(Records with scene code)
•••••
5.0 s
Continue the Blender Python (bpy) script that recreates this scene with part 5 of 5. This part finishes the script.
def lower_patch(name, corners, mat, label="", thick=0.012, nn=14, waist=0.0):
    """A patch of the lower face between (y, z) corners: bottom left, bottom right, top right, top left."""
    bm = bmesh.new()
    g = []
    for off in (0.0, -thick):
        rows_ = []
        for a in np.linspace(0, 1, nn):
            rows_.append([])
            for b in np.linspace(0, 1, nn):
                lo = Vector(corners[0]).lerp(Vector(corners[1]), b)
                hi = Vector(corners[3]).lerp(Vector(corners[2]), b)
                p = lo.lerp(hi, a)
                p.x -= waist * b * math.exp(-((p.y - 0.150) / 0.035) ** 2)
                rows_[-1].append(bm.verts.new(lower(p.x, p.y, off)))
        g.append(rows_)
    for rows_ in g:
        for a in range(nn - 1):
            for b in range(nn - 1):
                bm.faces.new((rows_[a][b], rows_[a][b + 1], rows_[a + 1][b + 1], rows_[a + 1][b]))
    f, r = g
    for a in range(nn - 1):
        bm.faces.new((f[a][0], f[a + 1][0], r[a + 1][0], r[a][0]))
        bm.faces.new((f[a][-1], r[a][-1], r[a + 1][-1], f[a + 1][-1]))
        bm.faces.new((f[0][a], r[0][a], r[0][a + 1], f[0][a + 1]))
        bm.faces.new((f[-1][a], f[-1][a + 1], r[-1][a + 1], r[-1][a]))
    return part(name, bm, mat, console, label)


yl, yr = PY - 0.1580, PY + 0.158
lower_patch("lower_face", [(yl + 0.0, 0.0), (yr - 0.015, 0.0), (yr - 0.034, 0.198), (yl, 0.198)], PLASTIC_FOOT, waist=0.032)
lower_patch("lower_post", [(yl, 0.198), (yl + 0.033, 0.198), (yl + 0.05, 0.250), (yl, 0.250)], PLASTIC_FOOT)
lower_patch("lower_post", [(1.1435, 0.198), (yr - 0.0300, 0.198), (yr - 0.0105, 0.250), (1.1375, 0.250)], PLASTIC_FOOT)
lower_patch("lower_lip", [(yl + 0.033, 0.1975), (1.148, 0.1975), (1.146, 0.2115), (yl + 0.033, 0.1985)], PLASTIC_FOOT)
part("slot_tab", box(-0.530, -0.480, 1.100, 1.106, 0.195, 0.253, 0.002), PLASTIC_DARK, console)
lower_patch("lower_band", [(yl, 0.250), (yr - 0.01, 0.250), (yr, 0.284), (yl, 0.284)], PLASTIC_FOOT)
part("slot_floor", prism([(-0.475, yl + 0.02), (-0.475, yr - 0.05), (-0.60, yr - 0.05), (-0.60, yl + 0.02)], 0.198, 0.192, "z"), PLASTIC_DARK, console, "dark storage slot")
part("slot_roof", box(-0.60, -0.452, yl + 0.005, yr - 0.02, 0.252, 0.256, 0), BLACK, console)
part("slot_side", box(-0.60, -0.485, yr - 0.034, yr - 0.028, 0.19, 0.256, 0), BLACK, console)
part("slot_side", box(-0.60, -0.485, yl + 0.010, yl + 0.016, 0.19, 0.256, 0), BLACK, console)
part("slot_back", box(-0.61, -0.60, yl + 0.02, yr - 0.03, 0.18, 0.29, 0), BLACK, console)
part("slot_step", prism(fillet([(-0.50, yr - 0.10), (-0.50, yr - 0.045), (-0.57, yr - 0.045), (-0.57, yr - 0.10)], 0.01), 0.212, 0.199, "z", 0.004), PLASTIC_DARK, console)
•••••
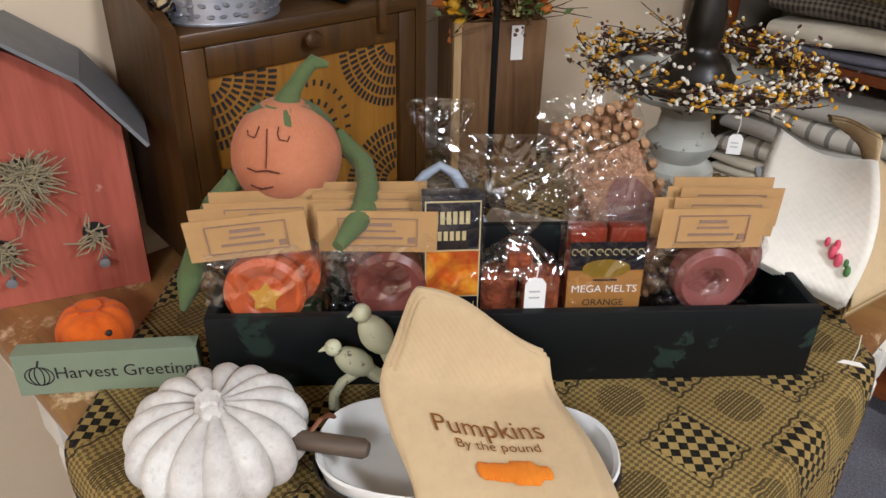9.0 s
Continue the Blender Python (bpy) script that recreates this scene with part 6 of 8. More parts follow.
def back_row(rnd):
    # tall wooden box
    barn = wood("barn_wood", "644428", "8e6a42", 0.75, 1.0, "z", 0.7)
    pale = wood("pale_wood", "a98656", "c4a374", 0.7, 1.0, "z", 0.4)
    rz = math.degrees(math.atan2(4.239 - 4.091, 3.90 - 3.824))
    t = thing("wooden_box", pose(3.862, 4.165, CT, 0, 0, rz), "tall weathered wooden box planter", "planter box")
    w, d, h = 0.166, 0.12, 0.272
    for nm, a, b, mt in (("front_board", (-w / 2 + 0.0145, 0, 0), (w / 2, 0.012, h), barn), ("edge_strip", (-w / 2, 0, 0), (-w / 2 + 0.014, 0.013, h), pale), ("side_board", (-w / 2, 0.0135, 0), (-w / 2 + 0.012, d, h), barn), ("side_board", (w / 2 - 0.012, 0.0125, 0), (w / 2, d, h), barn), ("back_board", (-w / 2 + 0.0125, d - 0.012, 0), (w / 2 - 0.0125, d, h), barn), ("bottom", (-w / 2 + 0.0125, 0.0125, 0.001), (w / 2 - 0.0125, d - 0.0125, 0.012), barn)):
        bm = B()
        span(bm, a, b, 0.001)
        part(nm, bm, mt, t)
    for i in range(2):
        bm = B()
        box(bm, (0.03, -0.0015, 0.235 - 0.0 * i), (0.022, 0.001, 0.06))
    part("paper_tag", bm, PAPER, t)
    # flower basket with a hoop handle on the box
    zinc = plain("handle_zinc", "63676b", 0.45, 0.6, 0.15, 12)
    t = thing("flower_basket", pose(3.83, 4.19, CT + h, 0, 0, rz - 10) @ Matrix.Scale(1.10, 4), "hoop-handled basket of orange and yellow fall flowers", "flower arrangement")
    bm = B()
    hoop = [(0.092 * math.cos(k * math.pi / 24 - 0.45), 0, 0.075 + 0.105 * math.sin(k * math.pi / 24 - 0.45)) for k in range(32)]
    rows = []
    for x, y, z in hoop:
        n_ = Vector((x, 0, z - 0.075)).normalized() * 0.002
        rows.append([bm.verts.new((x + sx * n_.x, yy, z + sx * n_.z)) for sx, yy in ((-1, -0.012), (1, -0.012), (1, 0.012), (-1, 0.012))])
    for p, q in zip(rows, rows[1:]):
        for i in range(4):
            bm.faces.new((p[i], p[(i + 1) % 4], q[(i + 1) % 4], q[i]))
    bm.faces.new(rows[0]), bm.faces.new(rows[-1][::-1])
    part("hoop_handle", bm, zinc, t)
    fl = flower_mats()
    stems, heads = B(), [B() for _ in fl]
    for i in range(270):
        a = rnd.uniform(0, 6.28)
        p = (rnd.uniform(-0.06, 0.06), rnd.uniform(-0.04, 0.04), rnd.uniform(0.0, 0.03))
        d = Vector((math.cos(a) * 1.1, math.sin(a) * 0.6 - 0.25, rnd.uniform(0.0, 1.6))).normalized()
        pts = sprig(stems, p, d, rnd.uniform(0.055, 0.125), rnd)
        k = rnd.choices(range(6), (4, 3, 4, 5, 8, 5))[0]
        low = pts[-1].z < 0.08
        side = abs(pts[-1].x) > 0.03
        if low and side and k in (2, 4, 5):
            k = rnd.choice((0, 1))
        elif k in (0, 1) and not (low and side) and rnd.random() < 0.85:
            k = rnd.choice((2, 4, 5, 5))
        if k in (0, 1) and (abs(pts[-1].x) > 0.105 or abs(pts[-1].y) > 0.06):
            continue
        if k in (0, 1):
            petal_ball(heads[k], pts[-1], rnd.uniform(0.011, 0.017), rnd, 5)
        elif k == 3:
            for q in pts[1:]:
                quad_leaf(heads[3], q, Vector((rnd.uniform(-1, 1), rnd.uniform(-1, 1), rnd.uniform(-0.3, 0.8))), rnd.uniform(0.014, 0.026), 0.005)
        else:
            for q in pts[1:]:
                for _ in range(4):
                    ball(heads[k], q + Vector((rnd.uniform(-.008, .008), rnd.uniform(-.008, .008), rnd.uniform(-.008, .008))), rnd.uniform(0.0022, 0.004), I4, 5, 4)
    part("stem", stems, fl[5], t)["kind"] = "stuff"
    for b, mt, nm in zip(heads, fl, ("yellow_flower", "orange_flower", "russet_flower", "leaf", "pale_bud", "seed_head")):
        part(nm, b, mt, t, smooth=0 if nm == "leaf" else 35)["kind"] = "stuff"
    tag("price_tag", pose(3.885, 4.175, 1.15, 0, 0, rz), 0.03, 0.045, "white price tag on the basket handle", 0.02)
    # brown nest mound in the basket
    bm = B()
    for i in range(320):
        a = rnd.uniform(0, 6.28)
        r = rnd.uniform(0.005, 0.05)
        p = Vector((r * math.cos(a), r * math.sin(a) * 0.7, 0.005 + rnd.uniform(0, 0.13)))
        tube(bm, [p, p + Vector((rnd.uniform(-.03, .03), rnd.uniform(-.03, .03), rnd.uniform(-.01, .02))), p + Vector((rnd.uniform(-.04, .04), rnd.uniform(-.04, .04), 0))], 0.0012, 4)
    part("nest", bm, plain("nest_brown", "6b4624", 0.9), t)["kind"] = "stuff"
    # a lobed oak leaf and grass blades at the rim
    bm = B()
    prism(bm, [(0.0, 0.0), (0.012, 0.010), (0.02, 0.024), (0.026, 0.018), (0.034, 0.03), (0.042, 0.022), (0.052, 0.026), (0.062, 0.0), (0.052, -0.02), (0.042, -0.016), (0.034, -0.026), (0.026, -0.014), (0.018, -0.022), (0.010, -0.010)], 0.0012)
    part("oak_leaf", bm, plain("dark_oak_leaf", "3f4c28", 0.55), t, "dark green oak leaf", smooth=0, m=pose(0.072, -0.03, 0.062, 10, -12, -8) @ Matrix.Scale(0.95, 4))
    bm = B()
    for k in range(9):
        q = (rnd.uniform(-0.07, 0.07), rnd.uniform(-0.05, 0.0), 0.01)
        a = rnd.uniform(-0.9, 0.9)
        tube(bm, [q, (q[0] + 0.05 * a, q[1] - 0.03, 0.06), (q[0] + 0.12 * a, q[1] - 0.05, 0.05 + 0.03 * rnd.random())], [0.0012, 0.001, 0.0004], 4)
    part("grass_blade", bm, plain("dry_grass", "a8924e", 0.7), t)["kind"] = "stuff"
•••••
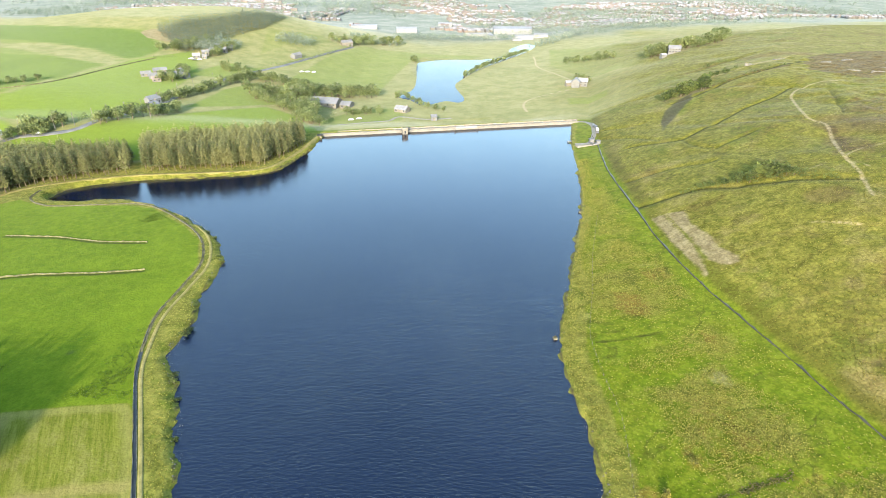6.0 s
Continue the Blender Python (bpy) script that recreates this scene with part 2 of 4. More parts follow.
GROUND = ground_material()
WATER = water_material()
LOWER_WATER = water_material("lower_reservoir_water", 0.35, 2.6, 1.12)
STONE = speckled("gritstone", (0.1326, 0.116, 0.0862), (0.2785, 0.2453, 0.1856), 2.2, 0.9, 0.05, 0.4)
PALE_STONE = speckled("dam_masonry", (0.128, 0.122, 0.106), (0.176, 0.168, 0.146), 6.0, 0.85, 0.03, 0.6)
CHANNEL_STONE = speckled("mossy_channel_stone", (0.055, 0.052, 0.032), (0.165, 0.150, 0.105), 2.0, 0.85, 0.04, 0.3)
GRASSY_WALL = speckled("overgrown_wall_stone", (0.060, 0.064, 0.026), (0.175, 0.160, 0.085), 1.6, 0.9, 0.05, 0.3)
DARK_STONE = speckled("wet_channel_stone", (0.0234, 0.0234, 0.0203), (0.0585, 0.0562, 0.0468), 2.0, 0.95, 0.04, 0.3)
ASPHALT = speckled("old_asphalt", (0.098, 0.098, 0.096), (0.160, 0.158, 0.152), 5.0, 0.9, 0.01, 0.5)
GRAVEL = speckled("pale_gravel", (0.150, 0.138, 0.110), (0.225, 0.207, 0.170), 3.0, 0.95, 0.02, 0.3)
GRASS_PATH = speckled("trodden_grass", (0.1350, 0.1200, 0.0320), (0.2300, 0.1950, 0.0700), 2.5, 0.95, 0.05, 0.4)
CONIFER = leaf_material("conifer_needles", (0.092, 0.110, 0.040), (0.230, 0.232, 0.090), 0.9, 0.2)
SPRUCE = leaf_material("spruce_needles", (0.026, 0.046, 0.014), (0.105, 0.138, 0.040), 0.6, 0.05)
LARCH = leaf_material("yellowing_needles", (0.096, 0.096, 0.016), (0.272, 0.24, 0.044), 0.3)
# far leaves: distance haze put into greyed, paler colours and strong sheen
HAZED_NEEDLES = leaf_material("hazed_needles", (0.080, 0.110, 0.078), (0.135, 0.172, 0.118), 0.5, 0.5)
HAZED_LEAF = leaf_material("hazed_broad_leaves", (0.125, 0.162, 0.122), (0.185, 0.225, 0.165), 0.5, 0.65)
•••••
• What to work on
Collect every line with the string "that" from the records, and copy each.

• Answer for the task
Continue the Blender Python (bpy) script that recreates this scene with part 5 of 5. This part finishes the script.
Continue the Blender Python (bpy) script that recreates this scene with part 6 of 8. More parts follow.
Continue the Blender Python (bpy) script that recreates this scene with part 2 of 4. More parts follow.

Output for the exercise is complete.